A lot has happened this year and particularly this summer for Colorado's heritage railroads. Nowhere more than the San Luis Valley.
American Heritage Railways, the company that owns and operates the Durango & Silverton Narrow Gauge Railroad had it's first season operating the Cumbres & Toltec Scenic Railroad. This marked the first time since the Denver & Rio Grande Western Railroad abandoned its San Juan Extension in 1970 that the two remnants have been operated by the same company. Since the contract was announced in October last year, AHR's management of the railroad has not been an ideal fit with it's government-owners. As a result, AHR has largely bowed out of the contract, choosing to allow one AHR management employee, Ken Matzick, to report directly to the railroad's commission. It's hoped that this will simplify the situation and save the Commission money.

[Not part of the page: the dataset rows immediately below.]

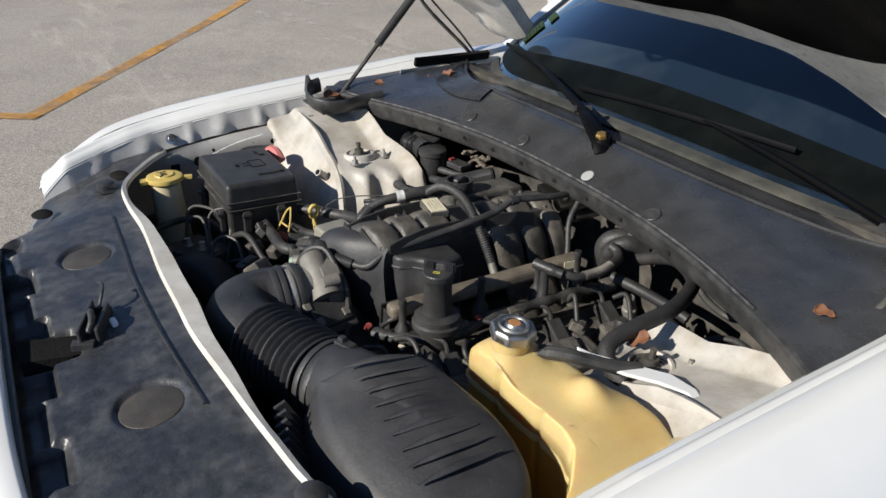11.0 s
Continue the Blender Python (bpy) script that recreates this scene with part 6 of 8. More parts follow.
# ---- washer filler ----
_before = set(bpy.data.objects)
m = pose(-0.430, -0.462, 0.004)
bm = bmesh.new()
sweep(bm, [(-0.430, -0.462, 0.849), (-0.434, -0.458, 0.76), (-0.44, -0.45, 0.62)], lambda u, r: 0.029 + 0.010 * u, 14, 24)
wf = part("washer_filler", bm, CREAM, car, "yellowed washer fluid neck", True)
bm = bmesh.new()
lathe(bm, [(0.0, 0.863), (0.018, 0.8635), (0.0195, 0.861), (0.031, 0.8605), (0.0355, 0.859), (0.0365, 0.856), (0.036, 0.850), (0.030, 0.848)], m, 32)
box(bm, (-0.430, -0.502, 0.857), (0.022, 0.018, 0.006))
box(bm, (-0.418, -0.419, 0.858), (0.012, 0.018, 0.006), (0, 0, -15))
cp = part("washer_cap", bm, YELLOW, wf, "yellow washer cap", True)
bm = bmesh.new()
for k in range(3):
    sweep(bm, [(-0.440 + k * 0.008, -0.470, 0.8678), (-0.442 + k * 0.01, -0.457, 0.868)], 0.0012, 4, 5)
sweep(bm, [(-0.446, -0.473, 0.8678), (-0.430, -0.465, 0.8683), (-0.414, -0.473, 0.8678)], 0.0014, 8, 5)
part("washer_symbol", bm, INK, cp, "dark washer symbol")
for o_ in set(bpy.data.objects) - _before:
    o_.data.transform(Matrix.Translation((0.005, -0.018, -0.004)))

# ---- brake lines and pump block in the dark corner ----
DULLPIPE = material("dull_plated_pipe", (0.10, 0.098, 0.092), 0.55, metal=0.4, vary=0.2, bump=0.1, second=(0.09, 0.08, 0.07), amount=0.6, dirt_scale=30)
bm = bmesh.new()
box(bm, (-0.30, -0.455, 0.70), (0.11, 0.085, 0.09), (0, 0, 25))
box(bm, (-0.37, -0.49, 0.68), (0.05, 0.07, 0.08), (0, 0, 25))
ab = bevel(part("brake_pump", bm, DARK, car, "dark brake hydraulic block"), 0.004)
for i, pts in enumerate((
        [(-0.33, -0.60, 0.74), (-0.36, -0.54, 0.765), (-0.38, -0.47, 0.775), (-0.36, -0.425, 0.775), (-0.32, -0.40, 0.755), (-0.30, -0.41, 0.70)],
        [(-0.345, -0.47, 0.74), (-0.36, -0.455, 0.80), (-0.345, -0.43, 0.812), (-0.30, -0.405, 0.80), (-0.275, -0.41, 0.73)],
        [(-0.325, -0.475, 0.74), (-0.335, -0.46, 0.79), (-0.31, -0.44, 0.80), (-0.27, -0.44, 0.76), (-0.24, -0.44, 0.70)],
        [(-0.305, -0.43, 0.74), (-0.325, -0.42, 0.80), (-0.29, -0.39, 0.815), (-0.262, -0.40, 0.77), (-0.255, -0.42, 0.70)])):
    bm = bmesh.new()
    sweep(bm, pts, 0.0028 if i else 0.0065, 40, 8)
    part("brake_line", bm, DULLPIPE if i else RUBBER, ab, "bent steel brake line" if i else "black hose", True)
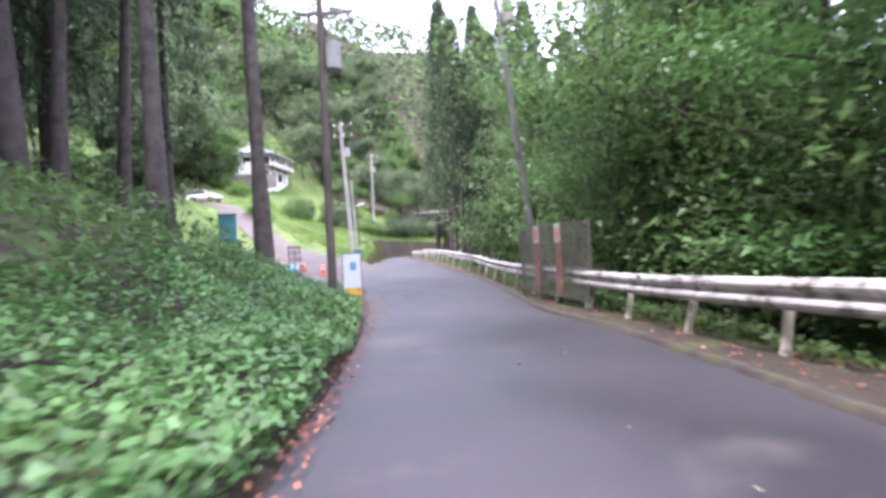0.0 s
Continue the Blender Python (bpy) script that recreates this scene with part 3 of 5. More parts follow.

Whatever happens, the impact of the change is likely not going to show very clearly for the riding public, especially if the Harper's statements about the commission and the C&TS culture are accurate.
If the C&TS commission attempts to bring back capitalism to the San Luis and Rio Chama valleys, it's going to have to sell to an enterprising young man who can grow, live, and possibly die with the narrow gauge. In valleys like these, no one is willing to risk that for an ideology, at least not so long as the government funds continue to flow. I really hope someone is willing to prove me wrong.